At the end of the day we are looking for.

  • Can you (an experienced programmer) understand what (and why) this method does without having to think
  • Can you (an experienced programmer) understand how this method works with only a few minutes of thinking.
Ian Ringrose
A: 

When I did C++ I ran into longer code like that. The thing is I ran into it in production systems that served millions+ of customers quite well for a lot of profit. I wasn't really in a position to say "you shouldn't do that".

One approach may be to try and learn the function, and ask lots of question. And turn the criticism into praise. "You know around line 520 in FooFactorizer, what's with the inner accumulator list?
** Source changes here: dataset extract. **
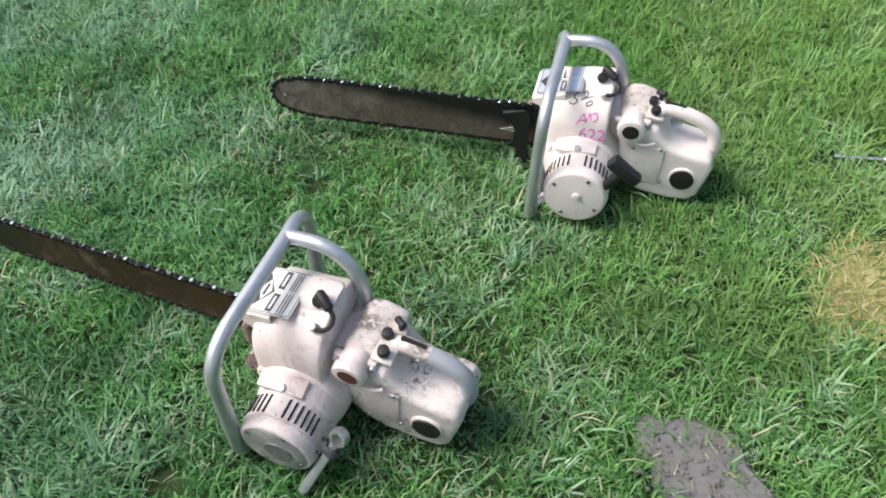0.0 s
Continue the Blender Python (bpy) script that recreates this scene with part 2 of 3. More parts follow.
# ---- mesh helpers ----
def part(name, bm, material, parent=None, label="", sharp=35):
    me = bpy.data.meshes.new(name)
    bmesh.ops.recalc_face_normals(bm, faces=bm.faces)
    bm.to_mesh(me)
    bm.free()
    me.materials.append(material)
    me.polygons.foreach_set("use_smooth", [True] * len(me.polygons))
    me.set_sharp_from_angle(angle=radians(sharp))
    ob = new(name, me)
    if parent:
        ob.parent = parent
    return tagged(ob, label)


def bevel(bm, width, seg=2, angle=30):
    if width > 0:
        edges = [e for e in bm.edges if len(e.link_faces) == 2 and e.calc_face_angle(0) > radians(angle)]
        bmesh.ops.bevel(bm, geom=edges, offset=width, segments=seg, affect="EDGES", profile=0.5, clamp_overlap=True)
    return bm


def rbox(c, size, bev=0.003, seg=2, turn=None):
    bm = bmesh.new()
    bmesh.ops.create_cube(bm, size=1)
    bm.transform(Matrix.Diagonal((*size, 1)))
    bevel(bm, bev, seg)
    bm.transform(Matrix.Translation(c) @ (turn or Matrix.Identity(4)))
    return bm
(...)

How does that work". "Oh hey, that accumulator factorizer at 520 is pretty sweet; it could almost be its own function".

Frank Schwieterman
A: 

The function should do one, precise thing. The line of code in a method don't necessarily relate to that. For example, if you create a method called UploadPhotos, it should ONLY upload photos, nothing more. Your method names should also be one single thing you can do- not something like UploadPhotosandAddFilter. I mean, if it takes you 1000 lines in your method to achieve UploadPhotos (in which case you should really think about your implementation or language of choice), then so be it. Just create separate methods for separate tasks.

DMan
A: 

Pragmatic Programmer says: Good is good enough.